As the love interest, Keith is both an attentive, supportive partner and a leading man in his own right, with rock solid balances and buoyant leaps. He has a terrific sense of character development, finding a subtle emotional thread in the connective tissue between movements with the tilt of the head or softly reaching arms. He is equally adept when Bonn pulls him away to partner her. She is the demanding Queen Bee to DeWolf’s newbie, and Keith poignantly portrays a man torn between the two. Joanna Binney, Junichi Fukuda, Lauren Ganther, and Rick Vigo effectively suggest the shifting dynamics of the community.


Angie DeWolf in”1796.” Katherine Taylor for The Boston Globe

The performances are excellent, and Mateo’s choreography is strong. The only disappointment is that Mateo only used two of Beethoven’s three movements, and the ballet feels slightly incomplete. No happy ending here — DeWolf is left alone as the lights dim.

Mateo’s 2008 ballet “Fearless Symmetries,” set to music by John Adams, has some of his most eye-catching choreography. As Adams’s minimalist score sets up a propulsive backdrop of chugging, urban intensity, flurries of entrances and exits send dancers crisscrossing the stage, tracing vivid patterns. Periodically, ensembles coalesce into phalanxes of slowly shifting lines of striking unison movement, slicing legs and angled arms. However, the ballet’s ambitious unison choreography highlights the disparities in the corps’ timing and placement. In Friday night’s performance, the sharp edginess of the choreography was undercut by imprecision. Solos by Magdalena Gyftopoulos and Binney were commanding and assured.

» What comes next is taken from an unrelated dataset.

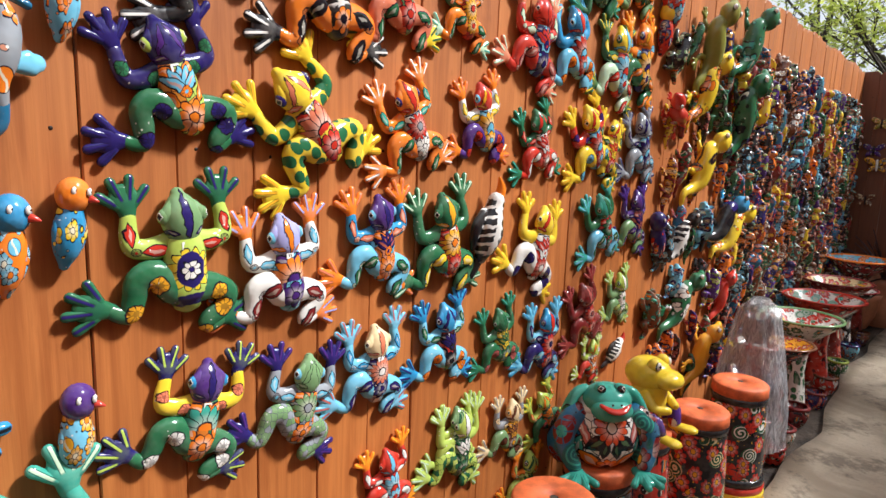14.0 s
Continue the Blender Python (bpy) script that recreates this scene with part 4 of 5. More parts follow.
# dragonflies
dragonfly(-0.765, 2.121, -0.852, 1.954, "purple ceramic dragonfly with red flower wings", "purple", "patch:black:green", -22)
dragonfly(-0.818, 1.945, -0.833, 1.785, "orange ceramic dragonfly with slate fan wings", "stripes:orange:gold", "patch:grey:green", -14)
dragonfly(-1.002, 1.883, -0.988, 1.690, "brown and gold dragonfly with red flowered wings", "stripes:gold:brown", "patch:red:white", 3)
dragonfly(-0.791, 1.788, -0.784, 1.629, "gold striped dragonfly with white and orange wings", "stripes:gold:brown", "patch:white:orange", -3)
dragonfly(-0.983, 1.702, -0.969, 1.538, "navy and gold dragonfly with green wings", "stripes:navy:gold", "patch:green:sky", -5)
dragonfly(-0.846, 1.642, -0.788, 1.454, "orange dragonfly with lime and red wings", "stripes:orange:red", "patch:lime:red", 14)
dragonfly(-0.775, 1.456, -0.679, 1.354, "blue beaded dragonfly with blue dotted wings", "stripes:blue:black", "patch:blue:red", 35)
# birds and seahorses
bird(1.971, 2.148, 1.967, 2.029, "ceramic bird with blue head and red body", "blue", "patch:red:sky")
bird(2.037, 2.146, 2.026, 2.003, "ceramic bird with blue head and striped body", "blue", "patch:red:green")
bird(1.972, 2.006, 1.969, 1.856, "ceramic bird with orange head", "orange", "patch:navy:gold")
bird(2.046, 1.830, 2.041, 1.691, "ceramic bird with red head and navy body", "red", "patch:navy:orange")
bird(2.087, 1.688, 2.077, 1.572, "ceramic bird with lime head", "lime", "patch:sky:orange")
bird(2.004, 1.353, 1.992, 1.224, "ceramic bird with blue head and orange scrolls", "blue", "patch:orange:sky")
bird(2.081, 1.375, 2.065, 1.255, "ceramic bird with orange head and blue body", "orange", "patch:blue:yellow")
bird(2.070, 1.070, 2.059, 0.940, "ceramic bird with purple head", "purple", "patch:sky:gold")
bird(4.056, 2.139, 4.077, 1.894, "ceramic bird with navy head", "navy", "patch:red:sky")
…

“House of Ballet,” a fanciful work dating back to 1993 set to Alfred Schnittke’s humorous, satirical Gogol Suite, was the program’s rousing opener. A kind of deconstructivist ballet that plays with stereotypes and caricatures, “House of Ballet” is a lively, entertaining choreographic collage that beautifully showcases the stylistic range of the dancers. Fueled by Schnittke’s rollicking score, it has a circus-life feel from the opening entrance, in which the dancers emerge from the aisles. Keith, the work’s Svengali-like MC, sets the scene for mechanical dolls, a stylized ballet tango, a quartet of catlike women, all sinuous curls and stabbing piqués. There’s a suggestion of Graham here, Limon there, and the “Swan Lake” cygnets make an appearance. But toward the end it gets a little dark and somber, leaving Bonn as the jewel box ballerina spinning alone in the spotlight.